Problem requirements —
Without the pictures, set down every line of the data exactly.

Provided material —
## start
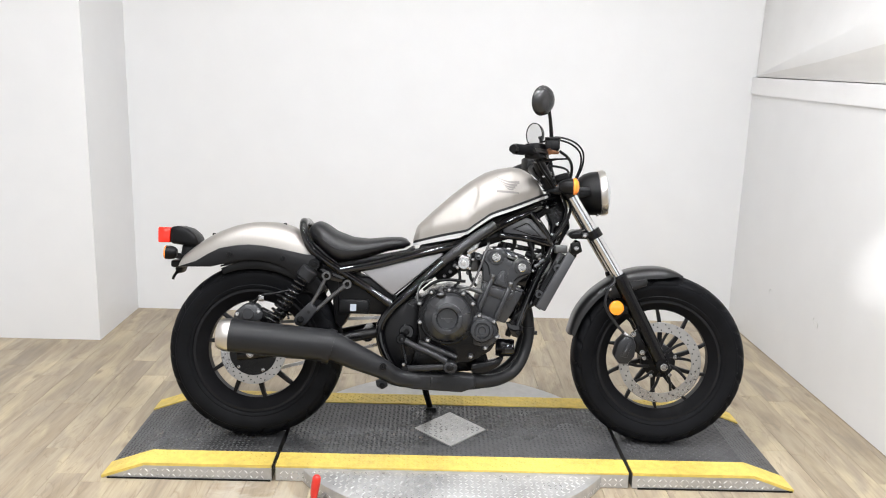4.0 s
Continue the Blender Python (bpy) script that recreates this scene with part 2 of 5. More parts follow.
M_BRASS = principled("brass_fitting", (0.2, 0.1, 0.055), 0.3, metal=0.9)
M_MIRROR = principled("mirror_glass", (0.85, 0.86, 0.86), 0.03, metal=1.0, noise_amt=0.0, rough_var=0)
M_LABEL = principled("pale_sticker", (0.38, 0.42, 0.48), 0.4, noise_amt=0.05)
M_BADGE = principled("dark_grey_decal", (0.18, 0.168, 0.158), 0.42, noise_amt=0.05)
M_GREYTX = principled("grey_print", (0.1, 0.1, 0.105), 0.5)
M_GLASS = principled("headlight_glass", (0.8, 0.82, 0.85), 0.06, metal=0.6, noise_amt=0.02)
M_PANEL = bpy.data.materials.new("lamp_diffuser")
M_PANEL.use_nodes = True
M_PANEL.node_tree.nodes["Principled BSDF"].inputs["Base Color"].default_value = (0.9, 0.9, 0.9, 1)
M_PANEL.node_tree.nodes["Principled BSDF"].inputs["Emission Color"].default_value = (0.97, 0.975, 1.0, 1)
M_PANEL.node_tree.nodes["Principled BSDF"].inputs["Emission Strength"].default_value = 6.0

# ---------------- mesh helpers ----------------


def finish(bm, smooth=True, angle=35):
    bmesh.ops.recalc_face_normals(bm, faces=bm.faces)
    lim = radians(angle)
    for f_ in bm.faces:
        f_.smooth = smooth
    if smooth:
        for e_ in bm.edges:
            if len(e_.link_faces) == 2 and e_.calc_face_angle(0) > lim:
                e_.smooth = False


def part(name, bm, material, parent=None, label="", smooth=True, angle=35, kind=""):
    finish(bm, smooth, angle)
    me = bpy.data.meshes.new(name)
    bm.to_mesh(me)
    bm.free()
    me.materials.append(material)
    ob = new(name, me)
    if parent is not None:
        ob.parent = parent
    tagged(ob, label, kind=kind)
    return ob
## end
Result —
4.0 s
Continue the Blender Python (bpy) script that recreates this scene with part 2 of 5. More parts follow.
M_BRASS = principled("brass_fitting", (0.2, 0.1, 0.055), 0.3, metal=0.9)
M_MIRROR = principled("mirror_glass", (0.85, 0.86, 0.86), 0.03, metal=1.0, noise_amt=0.0, rough_var=0)
M_LABEL = principled("pale_sticker", (0.38, 0.42, 0.48), 0.4, noise_amt=0.05)
M_BADGE = principled("dark_grey_decal", (0.18, 0.168, 0.158), 0.42, noise_amt=0.05)
M_GREYTX = principled("grey_print", (0.1, 0.1, 0.105), 0.5)
M_GLASS = principled("headlight_glass", (0.8, 0.82, 0.85), 0.06, metal=0.6, noise_amt=0.02)
M_PANEL = bpy.data.materials.new("lamp_diffuser")
M_PANEL.use_nodes = True
M_PANEL.node_tree.nodes["Principled BSDF"].inputs["Base Color"].default_value = (0.9, 0.9, 0.9, 1)
M_PANEL.node_tree.nodes["Principled BSDF"].inputs["Emission Color"].default_value = (0.97, 0.975, 1.0, 1)
M_PANEL.node_tree.nodes["Principled BSDF"].inputs["Emission Strength"].default_value = 6.0

# ---------------- mesh helpers ----------------


def finish(bm, smooth=True, angle=35):
    bmesh.ops.recalc_face_normals(bm, faces=bm.faces)
    lim = radians(angle)
    for f_ in bm.faces:
        f_.smooth = smooth
    if smooth:
        for e_ in bm.edges:
            if len(e_.link_faces) == 2 and e_.calc_face_angle(0) > lim:
                e_.smooth = False


def part(name, bm, material, parent=None, label="", smooth=True, angle=35, kind=""):
    finish(bm, smooth, angle)
    me = bpy.data.meshes.new(name)
    bm.to_mesh(me)
    bm.free()
    me.materials.append(material)
    ob = new(name, me)
    if parent is not None:
        ob.parent = parent
    tagged(ob, label, kind=kind)
    return ob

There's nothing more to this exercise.